Two men arrested amid reports a parliamentary researcher is a Chinese spy

The Houses of Parliament  (PA Archive)
The Houses of Parliament (PA Archive)

A House of Commons researcher has been arrested under the Official Secrets Act on suspicion of spying for China.

The man, who is in his 20s, was arrested in Edinburgh by officers from the Met’s Counter Terrorism Command.

The Sunday Times reported the man, who is British and holds a parliamentary pass, has links to several prominent Conservative MPs, including security minister Tom Tugendhat and foreign affairs committee chairwoman Alicia Kearns, and previously lived and worked in China.

Ms Kearns said she was “aware” of the report but would “not be commenting”.

A source close to Ms Kearns said: “It is inevitable the Chinese Communist Party (CCP) would target and seek to undermine Parliament’s leading voices who have demonstrated the ability to constrain the CCP’s ambitions.”

They said that the allegations, if true, would be a “serious escalation and shows the CCP will go to any length to attack thorns in their side”.

Mr Tugendhat is said not to have had any contact with the researcher since before he became security minister in September last year.

Met officers also arrested another man, in his 30s, at a property in Oxfordshire while searches were carried out at a property in east London.

A Met Police spokesman said: “Officers from the Metropolitan Police Service arrested two men on 13 March on suspicion of offences under section 1 of the Official Secrets Act, 1911.

“A man in his 30s was arrested at an address in Oxfordshire and a man in his 20s was arrested at an address in Edinburgh. Searches were also carried out at both the residential properties, as well as at a third address in east London.

“Both men were taken to a south London police station, and were subsequently released on police bail until a date in early October.

“The investigation is being carried out by officers from the Met’s Counter Terrorism Command, which has responsibility for investigations relating to allegations of Official Secrets Act and espionage-related offences.
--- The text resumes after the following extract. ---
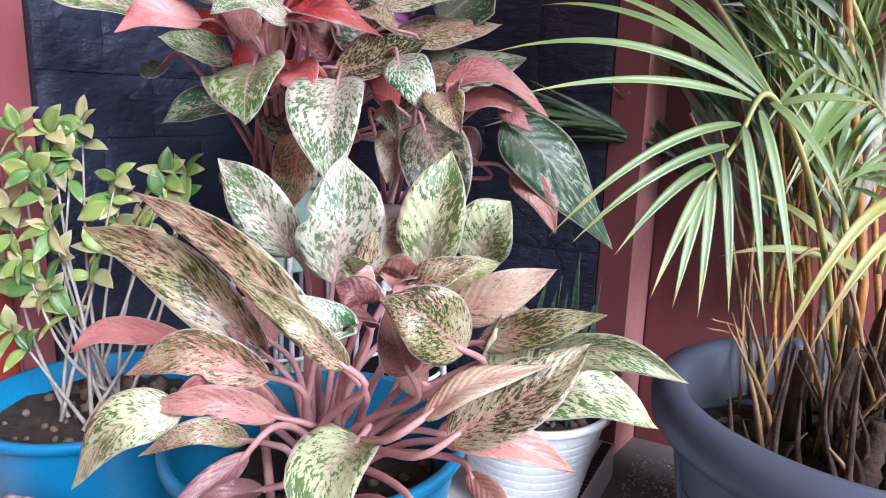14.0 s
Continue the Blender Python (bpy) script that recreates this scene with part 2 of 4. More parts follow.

Enquiries continue.”

The Inter-Parliamentary Alliance on China pressure group said it was “appalled at reports of the infiltration of the UK Parliament by someone allegedly acting on behalf of the People’s Republic of China”.

A report from Parliament’s spy agency watchdog, the Intelligence and Security Committee, warned in July that Beijing is targeting the UK “prolifically and aggressively”.

Last year, MI5 issued a rare security alert, warning MPs that a suspected Chinese spy called Christine Lee had engaged in “political interference activities” on behalf of China’s ruling communist regime.

Labour MP Barry Gardiner, the former chairman of the now disbanded Chinese in Britain APPG, received more than £500,000 in donations from her before the warning.

Foreign Secretary James Cleverly, left, had a face-to-face meeting with Chinese vice president Han Zheng (Florence Lo/Pool Photo via AP) (AP)
Foreign Secretary James Cleverly, left, had a face-to-face meeting with Chinese vice president Han Zheng (Florence Lo/Pool Photo via AP) (AP)

The arrests emerged a little over a week after Foreign Secretary James Cleverly visited Beijing amid criticism from some senior Conservatives, who are critics of China.

He insisted the UK would have a “pragmatic” relationship with China to tackle major global issues such as climate change.

Former Tory leader Sir Iain Duncan Smith, one of the party’s most prominent China hawks, warned of a “deepening threat” being posed by the country under President Xi Jinping.

Sir Iain told PA: “This story gives the lie to the Government’s attempt not to see China as a systemic threat.

“Time for us to recognise the deepening threat that the CCP under Xi now pose. What price was Cleverly’s kowtow visit to Beijing?”

Downing Street and the House of Commons both declined to comment, citing their policies on security matters.